EvalMode.InProcess Same as Auto today — keep the function in the daemon process.
EvalMode.Subprocess Run in a loky subprocess. Resources and config injection are not available. Useful when the eval function needs CPU isolation or is unsafe to run alongside the daemon.

Automation conditions don't have an eval mode — they are evaluated entirely in Rust (no user code runs unless an asset matches and gets launched).

Cursor and tick history

The daemon persists every tick to storage:

  • repo.storage.get_ticks(name, limit=...) returns the recent tick history for a schedule, sensor, or automation condition (capped at max_ticks_retained, default 100).
  • A sensor's last cursor is read back on the next tick, surviving daemon restarts.

Disabling triggers

Both Schedule and Sensor accept default_status=ScheduleStatus.Stopped / SensorStatus.Stopped. Stopped triggers are registered (their definitions are validated, and the UI shows them) but the daemon doesn't tick them. This is the recommended default during development — rivers dev doesn't kick off every job the moment you save the file.

Triggers can also be paused/resumed at runtime via the UI.

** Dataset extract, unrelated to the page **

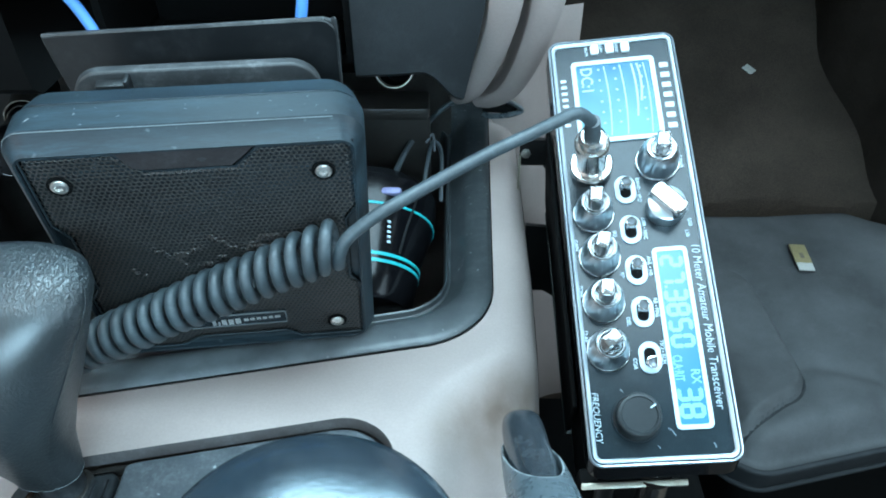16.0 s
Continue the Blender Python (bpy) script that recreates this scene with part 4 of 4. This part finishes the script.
def on_grip(q, deg):
    """A point on the grip's surface at one of its rings."""
    cx, cy, z, a, b, e, _, tilt = q
    c, w = math.cos(radians(deg)), math.sin(radians(deg))
    x, y = 1.004 * a * math.copysign(abs(c) ** (2 / e), c), 1.004 * b * math.copysign(abs(w) ** (2 / e), w)
    return (cx + x, cy + y, z + tilt * y)


part("seam_cord", tube(smooth_path([on_grip(GRIP[k], d) for k, d in ((9, -4), (8, -8), (7, -13), (6, -20), (5, -28), (4, -36), (3, -42), (2, -46))], 10), 0.00020, 6), LEATHER, selector, "raised leather seam")
foot = sel_ring(-0.1339, 0.1173, 0.0065, 0.0130, 0.0094, 2.1)
part("worn_hem", tube(foot + foot[:1], 0.00022, 6), SCUFF, selector, "pale worn lower hem")
part("stem", loft([sel_ring(-0.1322, 0.1178, z, a, b, 2.0) for z, a, b in ((-0.030, 0.0088, 0.0078), (0.008, 0.0088, 0.0078))]), GLOSS_DULL, selector)
part("button", moved(lathe([(0.0055, -0.004), (0.0055, 0.003), (0.0040, 0.0045), (0.0001, 0.005)], 20), pose(-0.172, 0.106, 0.055, 0, -90, 0)), GLOSS, selector)
part("collar", loft([sel_ring(-0.1322, 0.1178, z, a, b, 2.4) for z, a, b in ((-0.0110, 0.0112, 0.0100), (-0.0060, 0.0108, 0.0096), (-0.0052, 0.0098, 0.0088))]), BIN, selector)

# ---- transfer lever with a round knob ----
transfer = thing("transfer_lever", "glossy black round knob on a short lever", "lever", pose(0, 0, 0))
part("knob", moved(lathe([(0.011, -0.040), (0.016, -0.033), (0.0235, -0.022), (0.0290, -0.012), (0.0317, 0.0), (0.0315, 0.0044), (0.0308, 0.0082), (0.0293, 0.0110), (0.0268, 0.0128), (0.0220, 0.0144), (0.0160, 0.0156), (0.0096, 0.0163), (0.0035, 0.0166), (0.0001, 0.0166)], 64), pose(-0.0058, 0.0188, 0.1125, -4, 0, 0)), BALL, transfer)
part("shaft", tube([(-0.0058, 0.018, 0.075), (-0.0058, 0.004, -0.008)], 0.007, 14), GLOSS, transfer)

# ---- parking brake lever ----
brake = thing("parking_brake", "worn grey rubber parking brake lever with a black button", "brake lever", pose(0, 0, 0))
b_dir = Vector((0.07, -1.0, 0.42)).normalized()
b0 = Vector((0.0488, 0.1405, 0.0090))
b_side = b_dir.cross(Vector((0, 0, 1))).normalized()
b_top = b_side.cross(b_dir).normalized()


def lever_ring(d, w, h, lift=0.0, e=2.4, n=32, wave=0.0, slant=0.0):
    """One cross-section of the lever, w wide and h high."""
    out = []
    for i in range(n):
        t = 2 * math.pi * i / n
        c, q = math.cos(t), math.sin(t)
        out.append(b0 + b_dir * (d + wave * math.sin(3 * t + 0.6) + slant * q) + b_side * (w * math.copysign(abs(c) ** (2 / e), c)) + b_top * (lift + h * math.copysign(abs(q) ** (2 / e), q)))
    return out


part("button", loft([lever_ring(*q) for q in ((0.0000, 0.0030, 0.0022), (0.0008, 0.0058, 0.0046), (0.0028, 0.0076, 0.0066), (0.0060, 0.0081, 0.0078), (0.0120, 0.0083, 0.0086, -0.0006), (0.0220, 0.0082, 0.0084, -0.0010), (0.0640, 0.0082, 0.0082, -0.0012))]), BUTTON, brake, "smooth dark grey thumb button")
part("thumb_pad", loft([[b0 + b_dir * (0.0310 + 0.0200 * k * math.copysign(abs(math.sin(2 * math.pi * i / 24)) ** 0.6, math.sin(2 * math.pi * i / 24))) + b_side * (0.0052 * k * math.copysign(abs(math.cos(2 * math.pi * i / 24)) ** 0.6, math.cos(2 * math.pi * i / 24))) + b_top * (0.0056 + z) for i in range(24)] for k, z in ((1.0, 0.0), (0.96, 0.0013), (0.80, 0.0017))]), BUTTON, brake, "worn grey thumb pad")
part("sleeve", loft([lever_ring(*q) for q in ((0.0500, 0.0084, 0.0084, 0, 2.2, 32, 0, 0.020), (0.0300, 0.0090, 0.0096, 0, 2.2, 32, 0.0006, 0.029), (0.0272, 0.0094, 0.0101, 0, 2.2, 32, 0.0010, 0.030), (0.0270, 0.0101, 0.0107, 0, 2.2, 32, 0.0010, 0.030), (0.0290, 0.0107, 0.0112, 0, 2.2, 32, 0.0008, 0.029), (0.0360, 0.0113, 0.0114, 0, 2.2, 32, 0.0004, 0.025), (0.0600, 0.0124, 0.0119, 0, 2.2, 32, 0, 0.010), (0.0850, 0.0133, 0.0124), (0.1250, 0.0140, 0.0130), (0.1750, 0.0143, 0.0132))]), SLEEVE, brake, "worn grey rubber sleeve")
LIP = material("worn_rubber_edge", (0.26, 0.29, 0.30), 0.5, grain=900, bump=0.2, spread=0.4, stain=0.5, dust=0.4, dust_scale=150)
lip = lever_ring(0.0271, 0.0099, 0.0105, 0, 2.2, 48, 0.0010, 0.030)
part("worn_lip", tube(lip + lip[:1], 0.00038, 8), LIP, brake, "pale worn edge of the sleeve")

# ---- passenger seat and footwell ----
seat = thing("passenger_seat", "dark grey fabric passenger seat cushion with stitched seams", "seat", pose(0, 0, 0))
SEAM = [(0.200, 0.458), (0.242, 0.450), (0.2536, 0.444), (0.2652, 0.434), (0.2714, 0.4228), (0.2739, 0.4085), (0.2775, 0.3782), (0.2798, 0.3531), (0.2819, 0.3296), (0.2813, 0.3211), (0.2777, 0.3129), (0.2706, 0.305), (0.2576, 0.2972), (0.234, 0.2808), (0.200, 0.262)]
SEAM_POLY = SEAM
EDGE = rounded([(0.215, 0.2472), (0.62, 0.3430), (0.62, 0.375), (0.410, 0.556), (0.190, 0.548)], [0.026, 0.015, 0.03, 0.05, 0.03], 8)


def cushion(x, y):
    d = seg_distance((x, y), EDGE, True)
    z = -0.170 - 0.020 * (1 - step(0.0, 0.034, d)) ** 2 + 0.005 * noise.noise((x * 11, y * 11, 1.0)) + 0.0012 * noise.noise((x * 40, y * 40, 4.0))
    z -= 0.006 * math.exp(-((d - 0.009) / 0.006) ** 2)
    # rolls off towards the front edge of the cushion
    z -= 0.006 * step(0.490, 0.560, y + 0.45 * max(0, x - 0.39)) ** 1.6
    s = seg_distance((x, y), SEAM)
    if inside((x, y), SEAM_POLY):
        z += 0.007 * step(0.0, 0.006, s)
    else:
        z -= 0.005 * math.exp(-(s / 0.008) ** 2)
    # a pulled crease beside the label
    z -= 0.0022 * math.exp(-(seg_distance((x, y), [(0.290, 0.336), (0.330, 0.322), (0.375, 0.300)]) / 0.006) ** 2)
    return z


top_sheet = grid_sheet(0.19, 0.62, 0.232, 0.560, 300, 228, cushion, lambda x, y: inside((x, y), EDGE))
part("cushion", top_sheet, SEAT, seat)
def edge_ring(drop, k=0.0):
    return [(p.x + (0.4 - p.x) * k, p.y + (0.4 - p.y) * k * 1.6, cushion(p.x, p.y) - drop) for p in EDGE]


part("cushion_side", loft([edge_ring(0.0), edge_ring(0.006, 0.006), edge_ring(0.022, 0.012), edge_ring(0.028, 0.04), edge_ring(0.031, 0.10)], False, True), SEAT_SIDE, seat, "cushion side with its shade in the colour")
seam_line = [q for q in smooth_path([(x, y, 0) for x, y in SEAM], 8)]
# dark tube along the seam stands for the shade beside the raised panel
part("seam_welt", tube([(q.x + 0.0012, q.y - 0.0004, cushion(q.x + 0.0012, q.y - 0.0004) - 0.0004) for q in seam_line], 0.0013, 8), SEAT_SIDE, seat, "dark line along the stitched seam with its crease shade")
for drop in (0.0, 0.0225):
    ring = edge_ring(drop, 0.010 if drop else 0.0)
    part("piping", tube(ring + ring[:1], 0.0022, 8), SEAT_SIDE, seat, "stitched edge piping")
part("base", slab(rect(0.26, 0.58, 0.31, 0.50, 0.02), -0.50, -0.213), DASH_BLACK, seat)
tag_m = axes((0.3265, 0.4555, -0.1655), Vector((-0.08, -0.995, 0)).normalized(), Vector((0.995, -0.08, 0)).normalized(), Vector((0, 0, 1)))
tag = part("label_tag", moved(box(-0.0180, 0.0070, -0.0068, 0.0068, -0.001, 0.0006, 0.0002), tag_m), LABEL_YELLOW, seat, "yellow and white sewn label")
part("white_end", moved(box(0.0072, 0.0165, -0.0066, 0.0066, -0.001, 0.0006, 0.0002), tag_m), LABEL_WHITE, tag)
part("mark", moved(box(-0.0060, 0.0010, -0.0012, 0.0020, 0.0005, 0.0008), tag_m), DOOR, tag)

scrap = thing("paper_scrap", "small crumpled white paper scrap on the carpet", "litter", pose(0.3527, 0.7316, -0.1246 + 0.004, 25, 10, -58))
bm_ = grid_sheet(-0.0070, 0.0070, -0.0040, 0.0040, 8, 6, lambda x, y: 0.0012 * noise.noise((x * 300, y * 300, 5)) + 0.001)
bmesh.ops.solidify(bm_, geom=bm_.faces, thickness=0.0006)
part("paper", bm_, PAPER, scrap)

Resource and config injection

Schedule and sensor evaluation functions receive the same resource/config injection as asset functions: any parameter name matching a registered resource is injected, and the typed ScheduleEvaluationContext[ConfigT] / SensorEvaluationContext[ConfigT] makes a Pydantic config available on context.config. See Configuration and Resources for details.

Programmatic evaluation (for tests)

You don't need to start the daemon to test a schedule or sensor. CodeRepository exposes:

result = repo.evaluate_schedule("nightly_etl")
result = repo.evaluate_sensor("s3_inbox", cursor="2024-01-01", last_tick_time=1234.5)

Both return a tick result with the run requests / skip reason / cursor your function produced — without dispatching anything. Use these in unit tests to assert your evaluation logic without standing up the daemon.

For automation conditions, use the daemon directly (AutomationDaemon(repo, storage).start() in a test fixture), since condition evaluation is owned by the Rust daemon path.